As Pixar’s most successful film in terms of merchandise, it’s not surprising that a sequel to Cars was given the go ahead. Given the prestige of the studio, however, it’s quite a surprise that this one’s a bit of a backfire. An average follow-up to one of Pixar’s weaker entries, Cars 2 is a kids-only outing that will be good for babysitting duties but won’t be remembered in years to come.
The spin here is shifting this world of automobiles into the genre of the spy movie. It’s a little forced, kind of like the spy-lite makings of Johnny English or Cats vs Dogs. There are some nice touches: Michael Caine voices a British spy who resembles an Aston Martin, there’s a shady Moroccan Reliant Robin ‘informant’ and an evil professor with an oversized monocle.
Leaving behind the homely dustbowl of Radiator Springs allows for some globe-trotting. From the neon sheen of Japan to the sunny glamour of a Monte Carlo-esque locale, Cars 2 is a bright and breezy excursion that avoids the slow patches the original had and provides plenty of high-speed action scenes (all of which make good use of 3D, if you choose to see it that way).

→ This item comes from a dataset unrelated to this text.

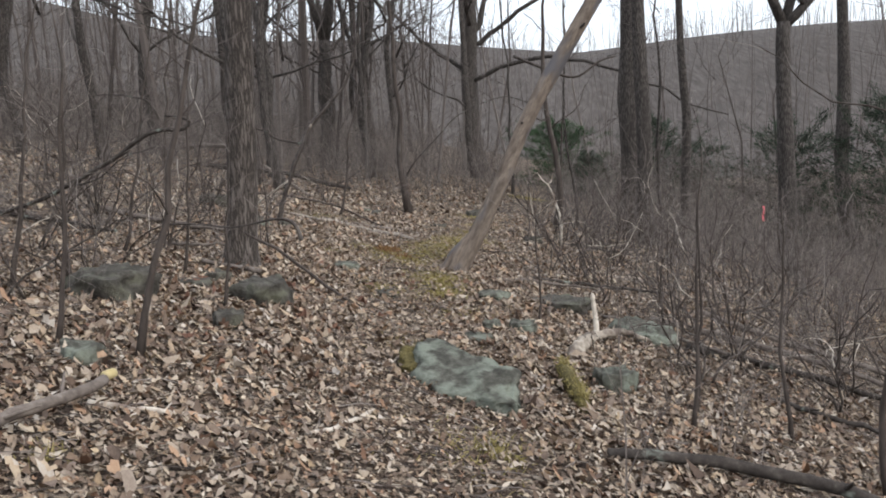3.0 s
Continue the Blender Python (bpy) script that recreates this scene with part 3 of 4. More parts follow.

Whilst there many more characters here (toyshops rejoice), too many of them are spread too thin across the plot. Owen Wilson’s Lightning McQueen barely features as a supporting character, while we have to be subjected to the grating tow truck Mater (Larry the Cable Guy) in nearly every scene. Whose idea was it to give him a leading role?
Cars 2 lacks the heart and the emotional engagement of other Pixar films, turning out quite predictable and running a little flat. But it’s fun for the eyeballs and younger audiences will be entertained so maybe give it a spin.